Welcome to the latest Hollywood trend: the gender-swap remake. Following news of a gender-flipped remake of Splash starring Channing Tatum as a merman, Variety reports the next big remake on the docket is 1988's Dirty Rotten Scoundrels. Rebel Wilson will reportedly star in the MGM remake, which swaps the original two con men for two con women.

The original Frank Oz comedy starred Michael Caine and Steve Martin as two men swindling a rich American heiress (played by Glenne Headly) out of $50,000. The remake will update the story for the modern day, finding two female con artists, one described as “low rent” and the other as “high class,” who scam a male tech prodigy out of his fortune. The screenplay was written by Jac Schaeffer, who recently penned the upcoming Anne Hathaway comedy The Shower.

After Paul Feig‘s female-led Ghostbusters, the gender-swap looks to be Hollywood’s latest move to turn old stale properties edgy. Disney is working on a remake of The Rocketeer staring a woman of color, there’s the all-female Oceans Eleven on the way, and there might be a female monster in the Mummy remake. But is the gender-swap just a lazy gimmick? At first glance, it certainly seems so. It’s an easy way for studios to claim they’re upping diversity, gain buzz for a movie (both positive and negative, as the Ghostbusters backlash showed), all while slapping a shiny new coat of paint over an old toy.

It isn’t entirely a bad thing, though. For one it’s giving more actresses work in places men would’ve been hired instead. The Dirty Rotten Scoundrels remake also brings a female screenwriter, and while there's not a director attached yet, this would be a great opportunity to find a female to helm the movie. When handled right, casting females in previously male-driven can lead to the kind of changes Hollywood films need.  This summer’s Neighbors 2 did a surprisingly impressive job, gender-flipping the original film’s premise to make one of the most feminist comedies in years. Gender-flipping opens up opportunities for filmmakers to comment on the gender-gap, give actresses better and more dynamic parts, and write characters who challenge clichéd, outdated gender roles.

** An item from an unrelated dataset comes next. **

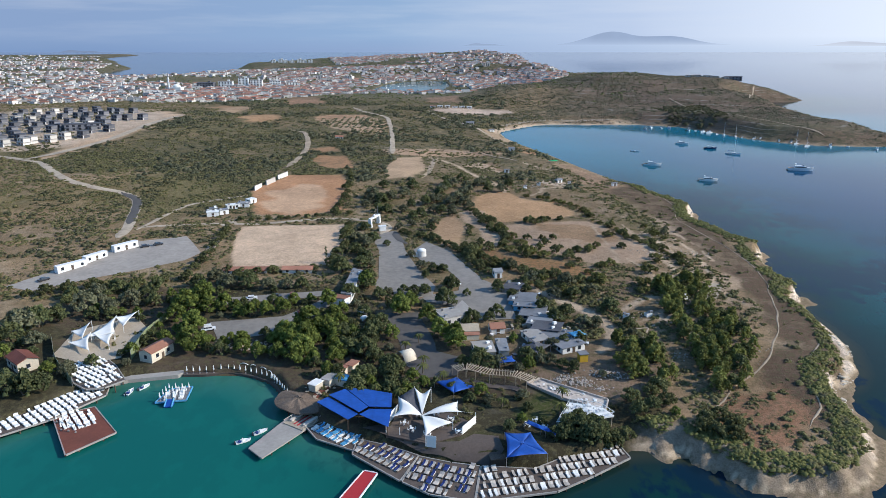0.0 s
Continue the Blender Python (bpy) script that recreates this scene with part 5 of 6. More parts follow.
# pergola: posts, two beams and many slats
PERG = smooth_line([(3.5, 189), (7, 190.5), (14, 186.8), (21, 185.6), (26, 181.5)], 0.75)
pz = float(H(14, 187))
pergola = thing("pergola", "long curved pergola of bleached timber slats", "pergola", pose(14, 187, pz))
for i, p in enumerate(PERG):
    q = PERG[min(i + 1, len(PERG) - 1)] - PERG[max(i - 1, 0)]
    x, y, t = p.x - 14, p.y - 187, math.atan2(q.y, q.x)
    part("slat", Shape().box(x, y, 2.75, 0.16, 4.2, 0.16, t), "wood", pergola)
    if i % 5 == 0:
        for s in (-1.6, 1.6):
            part("post", Shape().tube((x - s * math.sin(t), y + s * math.cos(t), -0.6), (x - s * math.sin(t), y + s * math.cos(t), 2.6), 0.09), "wood", pergola)
    if i % 5 == 0 and i + 5 < len(PERG):
        e = PERG[i + 5]
        d = e - p
        for s in (-1.6, 1.6):
            part("beam", Shape().box((p.x + e.x) / 2 - 14 - s * math.sin(t), (p.y + e.y) / 2 - 187 + s * math.cos(t), 2.6, d.length, 0.14, 0.15, math.atan2(d.y, d.x)), "wood", pergola)
part("floor", Shape().prism([(-9, -0.5), (-6, 1.0), (0, -2.5), (7, -3.8), (11, -7.4), (9.4, -8.8), (5.6, -5.8), (-1, -4.6), (-7, -1.8)], -0.6, 0.1), "deck", pergola)
# the pale terrace and its wall
tz = max(float(H(x, y)) for x, y in ((25, 186), (44, 175), (34, 180))) + 0.25
TERR = [(24, 184.5), (28.5, 187), (45.5, 174.5), (43.5, 169), (33, 175.5)]
terrace = thing("terrace", "long pale stone terrace with worn white paving", "terrace", pose(34, 179, tz))
part("slab", Shape().prism([(x - 34, y - 179) for x, y in TERR], -2.6, 0), "terrace", terrace)
for a, b in zip(TERR, TERR[1:] + TERR[:1]):
    d = Vector(b) - Vector(a)
    part("parapet", Shape().box((a[0] + b[0]) / 2 - 34, (a[1] + b[1]) / 2 - 179, 0.002, d.length - 0.4, 0.3, 0.5, math.atan2(d.y, d.x)), "terrace", terrace)
tr = random.Random(12)
for k in range(46):
    q = tr.random()
    x, y = 27 + 15 * q + tr.uniform(-1.6, 1.6) - 34, 184.5 - 11 * q + tr.uniform(-1.6, 1.6) - 179
    part("broken_slab", Shape().box(x, y, 0.003, tr.uniform(0.4, 1.5), tr.uniform(0.3, 0.8), tr.uniform(0.06, 0.3), tr.random() * 3, 0.9), tr.choice(["terrace", "concrete", "white"]), terrace)
wz = float(H(37, 167)) + 1.2
white_deck = thing("white_deck", "white timber dining deck with a slatted rail", "deck", pose(37, 167, wz))
WD = [(-8, -6.5), (-2.5, 5.5), (5.5, 3.5), (8, -1.5), (1, -4)]
part("floor", Shape().prism(WD, -0.4, 0), "white", white_deck)
for x, y in WD:
    part("pile", Shape().tube((x * 0.93, y * 0.93, -3.5), (x * 0.93, y * 0.93, -0.38), 0.15), "wood", white_deck)
for a, b in zip(WD, WD[1:] + WD[:1]):
    a, b = Vector(a), Vector(b)
    d = b - a
    part("rail", Shape().box((a.x + b.x) / 2, (a.y + b.y) / 2, 0.95, d.length, 0.1, 0.1, math.atan2(d.y, d.x)), "white", white_deck)
    for k in range(int(d.length / 1.2)):
        p = a.lerp(b, (k + 0.5) / int(d.length / 1.2))
        part("baluster", Shape().box(p.x, p.y, 0.002, 0.09, 0.09, 0.95), "white", white_deck)


def table_set(x, y, z, turn, group):
    t = thing("dining_table", "small white square dining table on the club terrace", "table", pose(x, y, z, 0, 0, turn), group)
    part("tabletop", Shape().box(0, 0, 0.7, 0.9, 0.9, 0.05), "white", t)
    part("leg", Shape().tube((0, 0, 0), (0, 0, 0.7), 0.05), "metal", t)
    return t


def chair_kind():
    t = thing("garden_chair", "white garden chair on the club terrace", "chair", None, "chairs of the club")
    part("seat", Shape().box(0, 0, 0.42, 0.46, 0.46, 0.05), "white", t)
    part("backrest", Shape().box(0, 0.22, 0.47, 0.46, 0.05, 0.45), "white", t)
    for a, b in ((-0.2, -0.2), (0.2, -0.2), (-0.2, 0.2), (0.2, 0.2)):
        part("leg", Shape().tube((a, b, 0), (a, b, 0.42), 0.022, None, 5), "white", t)
    return t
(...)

There’s also the high chance those opportunities will be missed, and gender-swapping will become the go-to tool to claim progressiveness where it fails to transpire. The real work doesn’t come in simply casting a woman in a man’s role, but in how filmmakers write, direct and portray their female characters. Not all studio movies need to be progressive and politicized, but if a studio makes the choice to do a reboot with a gender “twist,” that twist better reflect an awareness of how women are represented in media. I’m on board for creative ways to revamp old classics, but with this trend quickly catching fire, I hope studios are willing to take some risk.